Skyrim is similar. You don’t get one hundred hours of game play by following the main story quest, you get it from wanting to do more.

Some games do this well, others don’t need to but try anyway and as a result end up worse for it.

I’d rather have a perfectly paced five hour game in a sand box world than a bloated one hundred hour title. The concept of a sandbox should bring with it long term game play, but like the sandbox you make your own fun. Crackdown offered players the ‘Keys to the City’ to extend the life of the already excellent title, but you can give as many keys as you want to folks, it doesn’t guarantee anything. I love long games, when I find the time to enjoy them, but there’s nothing wrong with a shorter title with clear focus.

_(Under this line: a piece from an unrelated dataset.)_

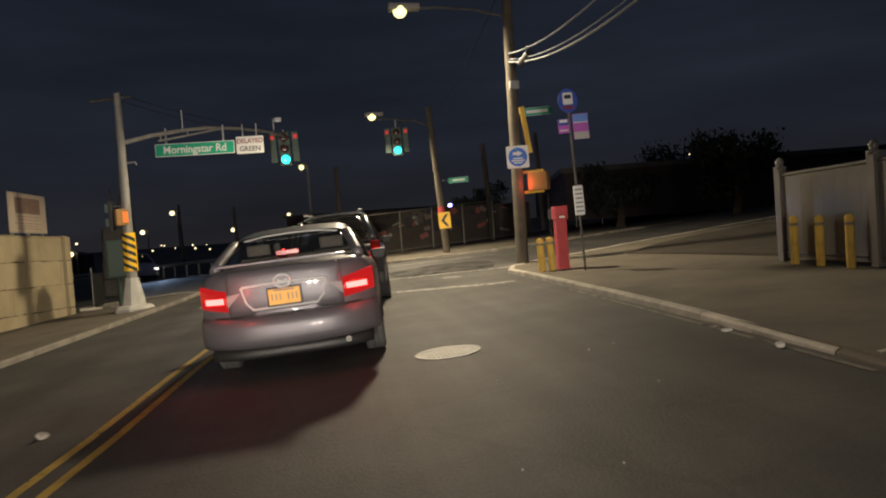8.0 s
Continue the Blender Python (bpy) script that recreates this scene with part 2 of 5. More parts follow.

Essentially I will close the article with the same statement I closed the conversation with earlier:

If you take a trip to the cinema and pay a tenner to see a three hour effects movie, then follow it up the following week with a ninety minute effects movie do you feel short-changed? Of course not. We treat films differently to our games, and yet they offer a similar concept ‘x-hours worth of entertainment’. There are four hour films that should have been shorter and films that we wished were longer. But never have we avoided a film based on a short run time. So why attribute the same to a game? Price? Perhaps, but a five hour game told well can be a far better experience than a creaky grind-fest of a title that offers ten times the time investment but no more actual story content. Sure it’s great to get more for your money, but anyone who ever sat through Return of the King Extended Edition’s endings will attest that often you can have too much of a good thing.


One thought on “Sandbox Games. Do They Have To Be Huge, Long And Throbbing?

  1. First note, I think you have the concept spot on with ‘most’ casual gamers. As a burgeoning indie game developer, most of my personal research resonates with your article.